The good moms who write books about parenting would suggest just taking his plate away when he walks away from the table and not giving him anything to eat until the next meal. I know that. Please don’t leave me lots of comments suggesting that or judging me. I know that’s probably the fastest route out of eat-play land. I just don’t have the heart for it. I will not tell my crying hungry son that he can’t eat again for 14 hours (the time from dinner to breakfast). It’s not going to happen, so I don’t threaten it.
Here’s what I did instead: Saturday cocktail parties.
No, I don’t mean cocktails for me so that I don’t care whether my kid eats or not, although yeah, that would probably work too. But no, we do cocktail parties for the kids. It all started because I kept telling the kids to come back to the table, saying, “This isn’t a cocktail party. Come sit down and eat.” Because basically what my son wants is a cocktail party. You stand around, and talk, and play, and occasionally nibble on some food or take a drink. You can carry your plate of food to wherever you want to be. You can eat while you’re going about your life. That’s what he wants. So now he gets it, but only as a reward for a week of (relatively) sedentary eating.
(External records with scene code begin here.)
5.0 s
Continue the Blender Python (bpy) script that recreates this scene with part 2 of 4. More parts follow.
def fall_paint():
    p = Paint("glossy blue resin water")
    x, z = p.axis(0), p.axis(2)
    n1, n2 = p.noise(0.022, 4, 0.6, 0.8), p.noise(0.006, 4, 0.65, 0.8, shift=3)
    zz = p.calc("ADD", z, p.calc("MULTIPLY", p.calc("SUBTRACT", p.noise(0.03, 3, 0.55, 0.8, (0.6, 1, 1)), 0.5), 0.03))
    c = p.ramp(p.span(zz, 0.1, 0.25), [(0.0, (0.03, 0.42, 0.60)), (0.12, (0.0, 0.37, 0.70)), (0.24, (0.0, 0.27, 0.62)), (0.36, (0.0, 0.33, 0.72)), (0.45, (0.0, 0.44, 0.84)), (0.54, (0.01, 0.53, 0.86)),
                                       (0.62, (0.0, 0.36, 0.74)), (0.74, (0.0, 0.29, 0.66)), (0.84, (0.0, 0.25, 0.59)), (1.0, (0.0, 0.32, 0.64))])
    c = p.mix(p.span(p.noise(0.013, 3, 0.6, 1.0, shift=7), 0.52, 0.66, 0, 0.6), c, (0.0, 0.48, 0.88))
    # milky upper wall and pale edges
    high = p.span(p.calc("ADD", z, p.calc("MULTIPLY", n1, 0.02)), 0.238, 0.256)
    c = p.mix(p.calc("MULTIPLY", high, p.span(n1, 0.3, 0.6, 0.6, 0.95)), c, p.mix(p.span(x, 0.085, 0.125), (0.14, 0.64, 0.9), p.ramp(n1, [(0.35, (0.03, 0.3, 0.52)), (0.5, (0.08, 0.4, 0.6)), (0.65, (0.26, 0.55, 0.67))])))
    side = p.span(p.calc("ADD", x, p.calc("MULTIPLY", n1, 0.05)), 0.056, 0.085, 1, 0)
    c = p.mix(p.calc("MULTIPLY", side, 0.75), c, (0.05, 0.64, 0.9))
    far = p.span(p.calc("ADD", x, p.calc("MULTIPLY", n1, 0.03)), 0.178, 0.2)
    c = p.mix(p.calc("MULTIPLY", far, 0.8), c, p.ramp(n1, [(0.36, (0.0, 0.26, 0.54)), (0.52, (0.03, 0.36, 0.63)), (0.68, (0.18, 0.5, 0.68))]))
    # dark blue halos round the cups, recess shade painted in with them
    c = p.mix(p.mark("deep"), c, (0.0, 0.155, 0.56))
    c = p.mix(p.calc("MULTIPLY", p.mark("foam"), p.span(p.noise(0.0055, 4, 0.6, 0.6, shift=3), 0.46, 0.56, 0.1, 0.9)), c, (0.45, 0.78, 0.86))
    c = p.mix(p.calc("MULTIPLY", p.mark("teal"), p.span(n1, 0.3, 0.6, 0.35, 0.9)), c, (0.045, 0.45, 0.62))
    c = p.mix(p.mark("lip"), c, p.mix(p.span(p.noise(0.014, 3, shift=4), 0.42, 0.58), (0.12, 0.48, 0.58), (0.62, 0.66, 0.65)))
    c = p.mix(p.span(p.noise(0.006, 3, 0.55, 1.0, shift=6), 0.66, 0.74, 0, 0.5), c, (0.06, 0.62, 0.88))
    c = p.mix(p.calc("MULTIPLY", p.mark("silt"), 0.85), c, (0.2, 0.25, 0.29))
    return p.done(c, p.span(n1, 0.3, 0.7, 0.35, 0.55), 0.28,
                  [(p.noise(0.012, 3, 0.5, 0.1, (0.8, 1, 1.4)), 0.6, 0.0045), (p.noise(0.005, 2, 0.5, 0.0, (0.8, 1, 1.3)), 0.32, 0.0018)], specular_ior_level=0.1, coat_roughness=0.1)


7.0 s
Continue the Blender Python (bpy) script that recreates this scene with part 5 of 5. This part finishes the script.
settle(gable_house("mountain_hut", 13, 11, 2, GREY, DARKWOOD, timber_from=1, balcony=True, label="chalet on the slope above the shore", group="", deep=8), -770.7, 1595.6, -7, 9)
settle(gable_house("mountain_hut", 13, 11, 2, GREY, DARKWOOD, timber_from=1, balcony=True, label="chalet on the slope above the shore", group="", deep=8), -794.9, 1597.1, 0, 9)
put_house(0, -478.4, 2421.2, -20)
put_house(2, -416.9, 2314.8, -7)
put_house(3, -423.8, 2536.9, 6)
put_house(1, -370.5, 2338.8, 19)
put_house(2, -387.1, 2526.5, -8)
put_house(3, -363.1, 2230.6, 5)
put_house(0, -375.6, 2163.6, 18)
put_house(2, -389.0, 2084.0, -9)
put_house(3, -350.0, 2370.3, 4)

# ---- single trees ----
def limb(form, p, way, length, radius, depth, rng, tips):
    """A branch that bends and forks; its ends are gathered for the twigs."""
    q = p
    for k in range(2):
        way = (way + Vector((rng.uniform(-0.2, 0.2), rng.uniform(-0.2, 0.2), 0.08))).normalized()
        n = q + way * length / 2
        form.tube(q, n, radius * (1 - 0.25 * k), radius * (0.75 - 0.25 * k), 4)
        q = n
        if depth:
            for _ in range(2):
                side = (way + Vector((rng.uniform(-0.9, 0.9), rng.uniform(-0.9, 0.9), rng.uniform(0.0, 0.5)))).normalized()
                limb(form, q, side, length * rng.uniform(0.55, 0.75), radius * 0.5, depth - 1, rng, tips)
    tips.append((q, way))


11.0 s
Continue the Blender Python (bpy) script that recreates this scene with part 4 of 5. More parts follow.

So now instead of “Please come back to the table. Please come back to the table. Please come back to the table,” it’s “Please come back to the table so we can have a cocktail party on Saturday.” He comes back a lot faster now, and leaves the table less frequently. It’s working pretty well in terms of changing the habit. Plus it has the bonus of getting to hear four-year-olds talking about cocktail parties, which is just hilarious.
The cocktail party seems to be contagious. The first week we did it, my sister was here with her family. So now my niece has occasional cocktail parties. The second week, we were sleeping over a friend’s house. Her kids are now requesting cocktail parties. This brings me a weird twisted kind of joy. Today is week three. I didn’t realize it, but so far, it has always been an actual party, not just our family.
This morning my daughter asked what day it was. I told her it was Saturday, and she gleefully exclaimed, “Cocktail party!” Which is totally awesome. She then asked me who was coming over. Um, oops. No one. It’s just us today. A blissful day of doing absolutely f**k-all in our pajamas. I hadn’t realized that they thought that the weekly cocktail party would actually entail, you know, a party.
But even though it’s just us, it’s still a party. Any time you get to roller skate around the living room in your pajamas while you eat, that’s a party. Any time you get to play Mario Kart Wii while eating cut-up cheese on toothpicks, that’s a party. We don’t need anyone else, kids. It’s Saturday. Let’s blow up some balloons and party.